• [REQUIREMENTS] In the data below, find every line that has the string "recreates", and copy it.

• [LISTED RECORDS]

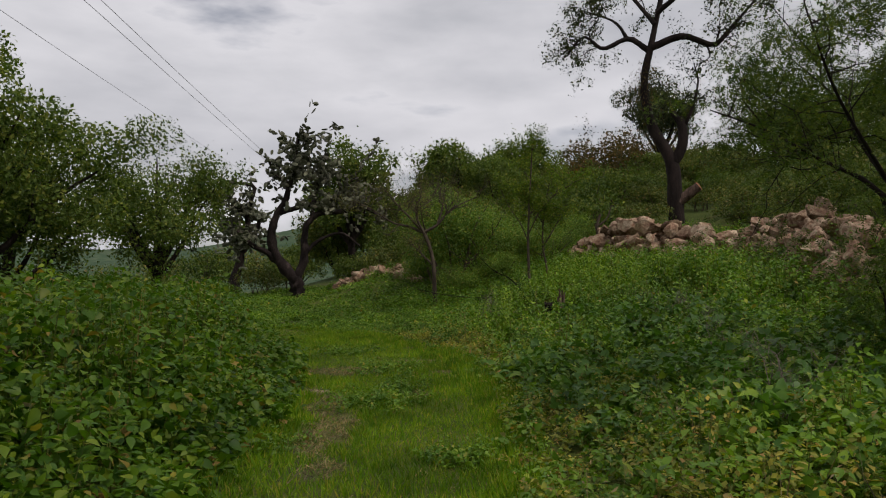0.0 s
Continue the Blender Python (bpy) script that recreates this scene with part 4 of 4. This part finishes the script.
# higher up the slope and further off
x, y = scatter(wr, 30000, -12, 14, 3, 42)
d = x - weed_x(y)
keep = (((d > 5.8) & (x < 10.5)) | ((y > 26) & (x < 9))) & (d > -1.5) & (wr.random(len(x)) < np.where(y > 30, .55, .9)) & clear_of(x, y, CLEAR)
x, y = x[keep], y[keep]
weed_plants("slope_weeds", "green weeds covering the upper slope round the walls", wr, x, y, wr.uniform(.2, .6, len(x)) * np.where((y > 25) & (x < -4), .4, 1.2), 16, .115, "small", M_WEED, .26)
x, y = scatter(wr, 9000, -22, -3, 19, 44)
keep = x < weed_x(y) + .3
keep &= ~((y < 23) & (x > bank_x(y)))
x, y = x[keep], y[keep]
weed_plants("slope_weeds", "green weeds on the low ground round the cactus", wr, x, y, wr.uniform(.08, .28, len(x)), 18, .11, "small", M_WEED, .26)

# bushy bank along the other side of the track
x, y = scatter(wr, 5600, -9, -1, -3, 19)
d = bank_x(y) - x
keep = (d > -.1) & (d < 6) & (wr.random(len(x)) < np.clip(1.3 - d * .15, .3, 1))
x, y, d = x[keep], y[keep], d[keep]
hgt = np.clip(.3 + d * .75, .3, 1.35) * (.75 + .45 * np.clip(tallness(x * 1.1, y * .8), 0, 1)) * wr.uniform(.8, 1.15, len(x)) * np.clip(1.3 - y * .035, .6, 1)
weed_plants("bank_bushes", "dense waist-high bank of leafy green bushes", wr, x, y, hgt * 1.12, 30, .12, "leafy", M_BANK, .25, M_STALK)

# dry stalks and tufts
x, y = scatter(wr, 2600, -.5, 6, 2, 22)
d = x - weed_x(y)
keep = (d > .2) & (np.sin(2.1 * x + .3) * np.sin(1.7 * y) > .55)
x, y = x[keep], y[keep]
weed_plants("dry_stalks", "dry straw-coloured stalks standing among weeds", wr, x, y, wr.uniform(.35, .7, len(x)), 8, .06, "narrow", M_STRAW, .1, M_STRAW)
for cx, cy, rad, k in ((-1.0, 9.6, .3, 70), (-.75, 10.6, .22, 40), (-1.1, 12.7, .35, 60), (-1.9, 7.2, .25, 40), (-2.2, 15.2, .4, 50), (.1, 6.6, .2, 30)):
    x, y = cx + wr.standard_normal(k) * rad, cy + wr.standard_normal(k) * rad
    weed_plants("leafy_tuft", "low round leafy tuft in the grass of track", wr, x, y, wr.uniform(.06, .24, k), 26, .055, "oval", M_WEED, .12, M_STALK)
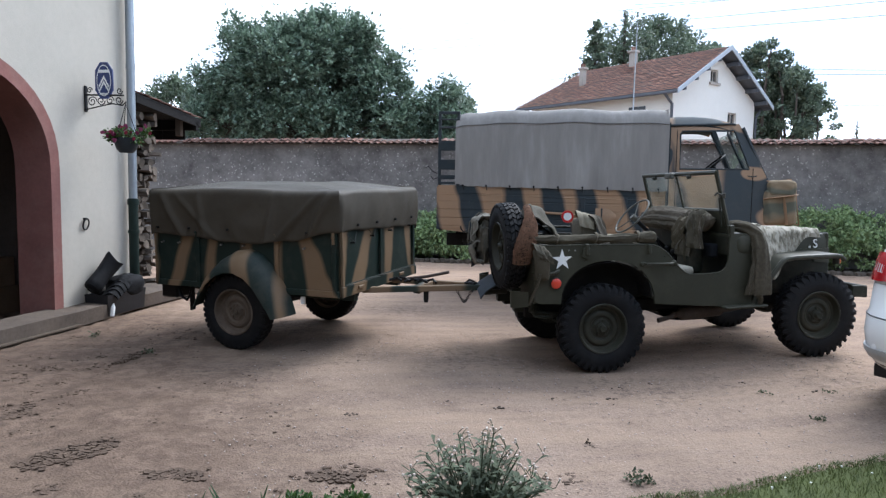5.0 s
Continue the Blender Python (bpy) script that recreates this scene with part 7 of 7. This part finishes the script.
def build_grey_house():
    o = Vector((26.1, 23.3, 0))
    h = thing("grey_house", "beige rendered house with a brown tiled roof beyond the wall", "house", Matrix.Translation(o) @ Matrix.Rotation(radians(-38), 4, "Z"))
    W, L, ze, zr = 5.0, 16.0, 7.0, 10.1
    bm = B()
    plate(bm, [[(0, 0), (W, 0), (W, ze), (W / 2, zr - 0.1), (0, ze)]], lambda y, z: Vector((0, y, z)), (0.3, 0, 0))
    box(bm, (0.3, 0, 0), (L, 0.3, ze))
    part("wall", bm, M_RENDER_GREY, h, smooth=0)
    for s in (0, 1):
        bm = B()
        rows = 18
        for k in range(rows):
            t0, t1 = k / rows, min(1, (k + 1.3) / rows)
            y0, y1 = (-0.5 + (W / 2 + 0.5) * t0, -0.5 + (W / 2 + 0.5) * t1)
            z0, z1 = ze - 0.15 + (zr - ze + 0.2) * t0 + 0.05, ze - 0.15 + (zr - ze + 0.2) * t1
            if s:
                y0, y1 = W - y0, W - y1
            bm.faces.new([bm.verts.new(p) for p in ((-0.5, y0, z0), (L, y0, z0), (L, y1, z1), (-0.5, y1, z1))])
        bmesh.ops.solidify(bm, geom=bm.faces[:], thickness=0.05)
        part("roof_tiles", bm, M_OLD_TILE, h, smooth=0, kind="stuff")
    bm = B()
    box(bm, (-0.55, -0.55, ze - 0.28), (L, -0.42, ze - 0.14), 0.02)
    part("gutter", bm, M_WIRE, h)
    for x in (3.0, 5.6, 8.2):
        bm = B()
        box(bm, (x, -0.02, 4.9), (x + 0.6, 0.03, 6.1), 0.01)
        part("window", bm, M_CAR_GLASS, h)
    bm = B()
    plate(bm, [[(-0.5, ze - 0.3), (W / 2, zr + 0.1), (W + 0.5, ze - 0.3), (W + 0.5, ze - 0.1), (W / 2, zr + 0.28), (-0.5, ze - 0.1)]], lambda y, z: Vector((-0.52, y, z)), (0.04, 0, 0))
    part("bargeboard", bm, M_TRIM, h, smooth=0)
    broad_tree("leafy shrub before the beige house", (25.2, 20.6, 0), 5.35, 1.1, 2.6, 9000, 0.15, 24, M_LEAF_FAR, 40, "shrub")


build_grey_house()

# ---- overhead wires ----


def wire(a, b, r=0.016, sag=0.6):
    a, b = Vector(a), Vector(b)
    a, b = a + (a - b) * 0.5, b + (b - a) * 0.9
    bm = B()
    tube(bm, [a.lerp(b, t / 16) - Vector((0, 0, sag * 4 * (t / 16) * (1 - t / 16))) + Vector((0, 0, sag)) for t in range(17)], r, 5)
    tagged(part("overhead_wire", bm, M_WIRE, None, "thin overhead railway wire across the sky"), category="wire", group="overhead wires")


for a, b in (((4.06, 62.41, 17.46), (25.09, 56.52, 19.05)), ((4.09, 62.73, 16.0), (43.3, 45.0, 17.9)), ((9.87, 61.95, 15.9), (43.5, 45.15, 16.8)), ((6.98, 63.2, 11.5), (21.5, 59.3, 13.2)),
             ((37.9, 50.6, 13.1), (44.2, 45.6, 12.4)), ((38.4, 50.4, 12.6), (44.3, 45.7, 12.1)), ((39.2, 50.3, 9.9), (44.6, 45.85, 9.6)), ((29.8, 54.1, 19.3), (37.7, 49.2, 19.3))):
    wire(a, b, 0.022, 0.3)


def build_mast():
    t = thing("line_mast", "grey line mast with a short arm behind the shed", "mast")
    bm = B()
    rod(bm, (-14.4, 33.3, 0), (-14.35, 33.1, 8.95), 0.13, 0.11, 10)
    part("pole", bm, M_CONCRETE, t)
    bm = B()
    box(bm, (-14.9, 33.0, 8.80), (-14.3, 33.2, 8.92), 0.01)
    part("arm", bm, M_CONCRETE, t)


build_mast()

# ---- shed and woodpile behind the house corner ----


# near black: the shade under the roof is put into the timber colour
M_SHED = surface("shade_dark_shed_timber", (0.012, 0.011, 0.011), None, 0.9, 6.0, 0.4, 50)


def build_shed():
    sh = thing("wood_shed", "open lean-to shed with an old tiled roof", "shed", KM)
    bm = B()
    z_at = lambda v: 2.66 - (v - 2.0) * 0.105
    sheet(bm, 8, 6, lambda u, v: Vector((-9.0 + 3.38 * u, 1.96 + 1.54 * v, z_at(1.96 + 1.54 * v))), 0.03)
    part("roof_deck", bm, M_SHED, sh)
    for j in range(6):
        for i in range(16):
            bm = B()
            s0 = -9.0 + 0.212 * i
            v0 = 1.95 + 0.255 * j
            sheet(bm, 4, 1, lambda u, v: Vector((s0 + 0.205 * u, v0 + 0.30 * v, z_at(v0 + 0.30 * v) + 0.02 + 0.03 * math.sin(math.pi * u) + 0.014 * v)), 0.012)
            part("tile", bm, M_TILE, sh)
    bm = B()
    sheet(bm, 1, 6, lambda u, v: Vector((-5.66, 1.96 + 1.53 * v, z_at(1.96 + 1.53 * v) - 0.015 - 0.10 * u)), 0.04)
    part("verge_rafter", bm, M_SHED, sh)
    bm = B()
    box(bm, (-9.0, 3.36, 2.34), (-5.62, 3.44, 2.48), 0.006)
    part("eaves_beam", bm, M_SHED, sh)
    bm = B()
    box(bm, (-5.89, 3.26, 2.25), (-5.81, 3.34, 2.49), 0.006)
    part("hanger", bm, M_CONCRETE, sh, "pale weathered stub post")
    # dark panel added in place of the deep shade under the roof
    for k in range(9):
        bm = B()
        box(bm, (-9.0 + 0.35 * k, 3.445, 2.21), (-8.655 + 0.35 * k, 3.47, 2.44), 0.004)
        part("board", bm, M_SHED, sh)


build_shed()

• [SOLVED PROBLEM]
Continue the Blender Python (bpy) script that recreates this scene with part 4 of 4. This part finishes the script.
Continue the Blender Python (bpy) script that recreates this scene with part 7 of 7. This part finishes the script.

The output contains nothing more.